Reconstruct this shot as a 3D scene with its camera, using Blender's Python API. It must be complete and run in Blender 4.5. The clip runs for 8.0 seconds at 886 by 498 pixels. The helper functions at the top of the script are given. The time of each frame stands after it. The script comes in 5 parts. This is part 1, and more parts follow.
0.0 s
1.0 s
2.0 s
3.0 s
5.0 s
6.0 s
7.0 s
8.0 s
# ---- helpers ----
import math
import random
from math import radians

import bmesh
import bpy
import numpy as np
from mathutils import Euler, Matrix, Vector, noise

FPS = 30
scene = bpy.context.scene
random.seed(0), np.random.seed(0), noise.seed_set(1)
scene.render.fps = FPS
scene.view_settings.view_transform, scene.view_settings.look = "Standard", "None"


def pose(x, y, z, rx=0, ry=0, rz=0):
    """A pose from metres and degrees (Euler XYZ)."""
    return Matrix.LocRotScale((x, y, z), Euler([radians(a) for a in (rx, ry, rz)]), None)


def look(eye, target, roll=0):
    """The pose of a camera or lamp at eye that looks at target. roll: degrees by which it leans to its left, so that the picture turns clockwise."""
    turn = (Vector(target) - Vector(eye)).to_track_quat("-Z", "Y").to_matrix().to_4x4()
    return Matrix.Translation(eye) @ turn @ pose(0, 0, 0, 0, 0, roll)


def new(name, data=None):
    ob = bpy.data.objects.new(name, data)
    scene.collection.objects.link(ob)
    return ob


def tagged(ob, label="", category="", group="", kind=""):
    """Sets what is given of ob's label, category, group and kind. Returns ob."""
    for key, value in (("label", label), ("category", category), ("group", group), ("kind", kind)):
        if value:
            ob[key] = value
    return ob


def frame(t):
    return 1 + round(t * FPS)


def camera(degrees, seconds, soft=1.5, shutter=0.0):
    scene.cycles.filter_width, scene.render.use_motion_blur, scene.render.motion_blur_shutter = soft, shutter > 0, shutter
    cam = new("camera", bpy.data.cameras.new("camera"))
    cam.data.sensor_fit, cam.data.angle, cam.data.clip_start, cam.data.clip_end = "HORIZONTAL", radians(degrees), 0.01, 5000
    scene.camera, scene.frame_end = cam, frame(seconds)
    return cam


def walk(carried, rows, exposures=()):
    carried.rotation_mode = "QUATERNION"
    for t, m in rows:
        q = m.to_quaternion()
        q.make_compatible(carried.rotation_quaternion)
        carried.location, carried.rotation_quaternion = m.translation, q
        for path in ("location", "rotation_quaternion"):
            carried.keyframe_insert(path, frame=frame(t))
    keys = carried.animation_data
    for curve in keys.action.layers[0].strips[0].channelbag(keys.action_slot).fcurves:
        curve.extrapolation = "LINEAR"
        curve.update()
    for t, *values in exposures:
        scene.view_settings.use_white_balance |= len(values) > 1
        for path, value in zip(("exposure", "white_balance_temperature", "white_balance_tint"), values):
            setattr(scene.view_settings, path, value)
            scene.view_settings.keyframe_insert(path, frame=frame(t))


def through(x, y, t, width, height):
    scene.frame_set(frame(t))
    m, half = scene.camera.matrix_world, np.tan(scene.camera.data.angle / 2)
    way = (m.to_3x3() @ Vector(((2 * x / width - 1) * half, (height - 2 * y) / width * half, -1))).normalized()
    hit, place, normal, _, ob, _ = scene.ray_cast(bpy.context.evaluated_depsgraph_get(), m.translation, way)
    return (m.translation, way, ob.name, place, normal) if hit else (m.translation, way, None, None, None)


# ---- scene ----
━━━━━━━━━━━━━━━━
- Problem to work on:
Starting at the line that contains "scene.frame_set(frame(t))", retype each line through the end of the listing above and nothing else.

- Exercise result:
    scene.frame_set(frame(t))
    m, half = scene.camera.matrix_world, np.tan(scene.camera.data.angle / 2)
    way = (m.to_3x3() @ Vector(((2 * x / width - 1) * half, (height - 2 * y) / width * half, -1))).normalized()
    hit, place, normal, _, ob, _ = scene.ray_cast(bpy.context.evaluated_depsgraph_get(), m.translation, way)
    return (m.translation, way, ob.name, place, normal) if hit else (m.translation, way, None, None, None)


# ---- scene ----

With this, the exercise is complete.